## Your objective
Extract every line that contains the word "walk".

## Material
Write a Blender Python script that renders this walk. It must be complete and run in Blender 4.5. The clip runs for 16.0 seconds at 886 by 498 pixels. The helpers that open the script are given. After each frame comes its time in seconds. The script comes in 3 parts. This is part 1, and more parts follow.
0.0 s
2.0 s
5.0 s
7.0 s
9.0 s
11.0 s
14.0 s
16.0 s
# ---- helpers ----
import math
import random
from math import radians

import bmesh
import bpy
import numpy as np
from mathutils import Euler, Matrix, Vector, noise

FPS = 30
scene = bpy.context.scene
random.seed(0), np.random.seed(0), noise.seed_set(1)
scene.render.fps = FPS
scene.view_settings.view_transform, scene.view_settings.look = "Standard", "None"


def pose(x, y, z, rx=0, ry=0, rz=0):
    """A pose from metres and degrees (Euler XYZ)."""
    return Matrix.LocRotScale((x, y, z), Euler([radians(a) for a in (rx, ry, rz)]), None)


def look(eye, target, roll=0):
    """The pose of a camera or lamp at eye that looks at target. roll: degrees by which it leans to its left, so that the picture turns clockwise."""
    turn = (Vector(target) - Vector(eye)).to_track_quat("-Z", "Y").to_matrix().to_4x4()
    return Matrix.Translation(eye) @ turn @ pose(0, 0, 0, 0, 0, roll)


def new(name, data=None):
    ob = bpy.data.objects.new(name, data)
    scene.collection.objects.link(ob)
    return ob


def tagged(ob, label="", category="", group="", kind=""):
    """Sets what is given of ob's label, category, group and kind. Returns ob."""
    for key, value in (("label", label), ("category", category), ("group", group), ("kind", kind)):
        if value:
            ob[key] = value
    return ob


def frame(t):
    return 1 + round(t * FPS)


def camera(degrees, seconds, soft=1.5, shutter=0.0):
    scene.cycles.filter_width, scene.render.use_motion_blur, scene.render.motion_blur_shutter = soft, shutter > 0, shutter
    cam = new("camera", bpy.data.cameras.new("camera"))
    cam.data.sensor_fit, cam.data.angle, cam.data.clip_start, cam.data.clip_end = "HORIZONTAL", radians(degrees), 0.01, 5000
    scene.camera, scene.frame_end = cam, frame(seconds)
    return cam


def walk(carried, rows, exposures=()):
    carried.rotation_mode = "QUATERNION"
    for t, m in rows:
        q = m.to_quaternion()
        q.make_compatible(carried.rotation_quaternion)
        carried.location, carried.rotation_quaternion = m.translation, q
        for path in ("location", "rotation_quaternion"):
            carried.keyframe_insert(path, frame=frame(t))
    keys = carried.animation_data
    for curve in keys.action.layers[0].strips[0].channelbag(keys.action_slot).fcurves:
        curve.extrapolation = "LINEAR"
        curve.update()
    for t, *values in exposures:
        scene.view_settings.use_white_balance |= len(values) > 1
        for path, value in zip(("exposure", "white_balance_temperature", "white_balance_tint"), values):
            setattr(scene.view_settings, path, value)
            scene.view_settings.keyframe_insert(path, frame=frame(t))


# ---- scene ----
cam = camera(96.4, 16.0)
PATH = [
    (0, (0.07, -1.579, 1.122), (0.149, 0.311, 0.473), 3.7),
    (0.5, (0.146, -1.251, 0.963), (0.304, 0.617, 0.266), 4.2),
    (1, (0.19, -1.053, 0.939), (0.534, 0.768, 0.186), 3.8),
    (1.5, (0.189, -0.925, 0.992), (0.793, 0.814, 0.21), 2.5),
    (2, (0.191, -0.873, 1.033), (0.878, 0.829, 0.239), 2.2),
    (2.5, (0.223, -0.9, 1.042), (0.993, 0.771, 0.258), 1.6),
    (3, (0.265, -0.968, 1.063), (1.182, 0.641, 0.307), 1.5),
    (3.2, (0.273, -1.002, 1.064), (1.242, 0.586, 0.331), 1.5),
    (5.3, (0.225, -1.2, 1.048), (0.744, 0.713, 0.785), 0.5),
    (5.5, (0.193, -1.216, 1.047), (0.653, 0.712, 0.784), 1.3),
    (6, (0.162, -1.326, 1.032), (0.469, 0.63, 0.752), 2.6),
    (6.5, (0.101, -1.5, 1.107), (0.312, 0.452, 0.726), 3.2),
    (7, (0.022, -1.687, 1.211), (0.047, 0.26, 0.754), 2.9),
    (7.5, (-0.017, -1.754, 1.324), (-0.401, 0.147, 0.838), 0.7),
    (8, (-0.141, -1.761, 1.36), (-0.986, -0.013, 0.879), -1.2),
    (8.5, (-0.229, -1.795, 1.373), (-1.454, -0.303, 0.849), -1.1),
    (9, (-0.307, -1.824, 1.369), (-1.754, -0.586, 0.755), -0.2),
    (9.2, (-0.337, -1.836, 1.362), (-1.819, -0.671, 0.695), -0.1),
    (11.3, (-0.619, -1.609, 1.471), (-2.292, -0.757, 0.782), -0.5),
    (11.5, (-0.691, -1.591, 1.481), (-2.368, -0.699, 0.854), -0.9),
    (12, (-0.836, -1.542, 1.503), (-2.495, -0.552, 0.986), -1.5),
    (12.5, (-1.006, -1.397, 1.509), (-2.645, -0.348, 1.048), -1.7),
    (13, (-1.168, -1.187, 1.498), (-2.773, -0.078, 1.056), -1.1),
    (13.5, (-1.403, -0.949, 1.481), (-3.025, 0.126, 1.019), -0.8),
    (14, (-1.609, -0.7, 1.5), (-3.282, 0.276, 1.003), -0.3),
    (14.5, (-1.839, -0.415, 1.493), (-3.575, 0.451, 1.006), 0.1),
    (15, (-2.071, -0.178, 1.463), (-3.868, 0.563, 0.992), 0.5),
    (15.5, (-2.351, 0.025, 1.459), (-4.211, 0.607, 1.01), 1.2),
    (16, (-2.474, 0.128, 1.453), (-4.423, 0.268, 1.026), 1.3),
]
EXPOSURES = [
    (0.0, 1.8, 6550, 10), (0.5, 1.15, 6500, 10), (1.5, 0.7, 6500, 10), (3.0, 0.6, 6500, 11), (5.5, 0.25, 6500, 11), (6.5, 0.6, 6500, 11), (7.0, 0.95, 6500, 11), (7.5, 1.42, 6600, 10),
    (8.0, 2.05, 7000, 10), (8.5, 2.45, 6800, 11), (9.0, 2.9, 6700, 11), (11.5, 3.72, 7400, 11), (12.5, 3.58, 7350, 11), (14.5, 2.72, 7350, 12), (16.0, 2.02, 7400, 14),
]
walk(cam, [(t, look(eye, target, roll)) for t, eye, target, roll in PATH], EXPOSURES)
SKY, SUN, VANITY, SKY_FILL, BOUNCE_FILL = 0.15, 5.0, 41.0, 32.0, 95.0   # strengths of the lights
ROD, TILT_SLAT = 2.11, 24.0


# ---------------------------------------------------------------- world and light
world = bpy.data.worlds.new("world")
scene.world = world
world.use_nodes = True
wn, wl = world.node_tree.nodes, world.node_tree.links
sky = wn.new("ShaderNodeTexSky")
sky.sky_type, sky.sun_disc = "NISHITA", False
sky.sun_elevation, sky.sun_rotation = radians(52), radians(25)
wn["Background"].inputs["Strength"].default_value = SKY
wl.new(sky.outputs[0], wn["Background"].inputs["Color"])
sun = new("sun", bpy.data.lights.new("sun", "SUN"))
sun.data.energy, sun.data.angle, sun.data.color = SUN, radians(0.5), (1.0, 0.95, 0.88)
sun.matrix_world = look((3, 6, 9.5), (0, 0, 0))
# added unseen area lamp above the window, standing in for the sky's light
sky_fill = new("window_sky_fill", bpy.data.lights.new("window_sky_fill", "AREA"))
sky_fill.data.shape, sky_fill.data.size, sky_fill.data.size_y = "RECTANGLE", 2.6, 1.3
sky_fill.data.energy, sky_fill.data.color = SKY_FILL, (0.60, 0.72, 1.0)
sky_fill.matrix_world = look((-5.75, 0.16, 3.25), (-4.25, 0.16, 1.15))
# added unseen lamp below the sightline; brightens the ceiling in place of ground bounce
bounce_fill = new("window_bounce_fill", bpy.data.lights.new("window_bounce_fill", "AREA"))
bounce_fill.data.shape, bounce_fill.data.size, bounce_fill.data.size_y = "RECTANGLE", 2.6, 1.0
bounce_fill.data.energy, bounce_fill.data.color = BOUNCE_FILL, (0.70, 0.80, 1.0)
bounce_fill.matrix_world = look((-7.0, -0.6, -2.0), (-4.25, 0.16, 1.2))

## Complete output
Write a Blender Python script that renders this walk. It must be complete and run in Blender 4.5. The clip runs for 16.0 seconds at 886 by 498 pixels. The helpers that open the script are given. After each frame comes its time in seconds. The script comes in 3 parts. This is part 1, and more parts follow.
def walk(carried, rows, exposures=()):
walk(cam, [(t, look(eye, target, roll)) for t, eye, target, roll in PATH], EXPOSURES)